The board also made some changes related to another part of the proposal, which would require disclosure in the audit report of other accounting firms and other persons not employed by the auditor that took part in the audit.
In many large public company audits, the lead auditor subcontracts part of the audit work, especially when auditing companies that have operations in several countries. The work is often done by other firms or independent accountants.

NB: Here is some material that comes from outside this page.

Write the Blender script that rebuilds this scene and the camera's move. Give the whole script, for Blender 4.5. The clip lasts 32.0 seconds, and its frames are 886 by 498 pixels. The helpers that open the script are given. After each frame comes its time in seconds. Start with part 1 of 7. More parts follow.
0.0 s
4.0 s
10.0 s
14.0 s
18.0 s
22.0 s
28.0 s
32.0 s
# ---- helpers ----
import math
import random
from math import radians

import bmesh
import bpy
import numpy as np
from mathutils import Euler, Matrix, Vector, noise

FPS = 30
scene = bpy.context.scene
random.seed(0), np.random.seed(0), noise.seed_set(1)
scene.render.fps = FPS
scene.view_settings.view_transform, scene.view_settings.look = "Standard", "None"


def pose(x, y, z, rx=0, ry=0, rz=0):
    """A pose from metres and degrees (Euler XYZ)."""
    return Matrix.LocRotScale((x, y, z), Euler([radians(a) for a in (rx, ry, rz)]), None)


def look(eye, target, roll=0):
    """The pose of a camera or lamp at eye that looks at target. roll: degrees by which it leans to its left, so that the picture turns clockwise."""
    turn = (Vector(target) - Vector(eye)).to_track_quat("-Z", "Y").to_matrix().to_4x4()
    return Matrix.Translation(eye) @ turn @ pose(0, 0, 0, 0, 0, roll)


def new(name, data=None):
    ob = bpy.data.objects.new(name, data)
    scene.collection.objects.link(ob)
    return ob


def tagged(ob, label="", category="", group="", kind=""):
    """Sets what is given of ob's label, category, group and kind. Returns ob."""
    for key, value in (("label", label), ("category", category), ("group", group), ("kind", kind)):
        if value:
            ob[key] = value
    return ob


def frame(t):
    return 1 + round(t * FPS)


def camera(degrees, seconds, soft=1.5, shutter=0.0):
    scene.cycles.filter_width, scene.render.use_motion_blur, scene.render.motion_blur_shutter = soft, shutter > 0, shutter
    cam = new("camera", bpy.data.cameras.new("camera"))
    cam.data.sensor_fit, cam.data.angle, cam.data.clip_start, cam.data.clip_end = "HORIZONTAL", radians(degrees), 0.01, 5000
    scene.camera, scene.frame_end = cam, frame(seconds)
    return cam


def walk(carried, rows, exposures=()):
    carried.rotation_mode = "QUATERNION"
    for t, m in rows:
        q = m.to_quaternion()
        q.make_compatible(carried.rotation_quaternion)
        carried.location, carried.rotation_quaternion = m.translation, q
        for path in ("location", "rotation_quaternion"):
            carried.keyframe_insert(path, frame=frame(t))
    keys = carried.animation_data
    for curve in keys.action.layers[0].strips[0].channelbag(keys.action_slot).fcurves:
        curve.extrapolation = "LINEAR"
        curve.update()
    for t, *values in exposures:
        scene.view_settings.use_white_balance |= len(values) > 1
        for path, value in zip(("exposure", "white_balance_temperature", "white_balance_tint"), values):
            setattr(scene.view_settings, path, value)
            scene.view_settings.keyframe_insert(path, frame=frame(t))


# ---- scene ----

In the next proposal, the names of other firms will be disclosed. Unlike the 2011 proposal in Release No. 2011-007, the names of persons not employed by the audit firm wouldn’t be disclosed, but instead be indicated as “persons not employed by our firm.” The revised proposal also raises the threshold for disclosure from 3% of the total audit hours to 5%. Unlike Release No. 2011-007, the next proposal will allow the disclosure to be stated within a range of percentages or as a single number. Release No. 2011-007 did not allow a range of percentages.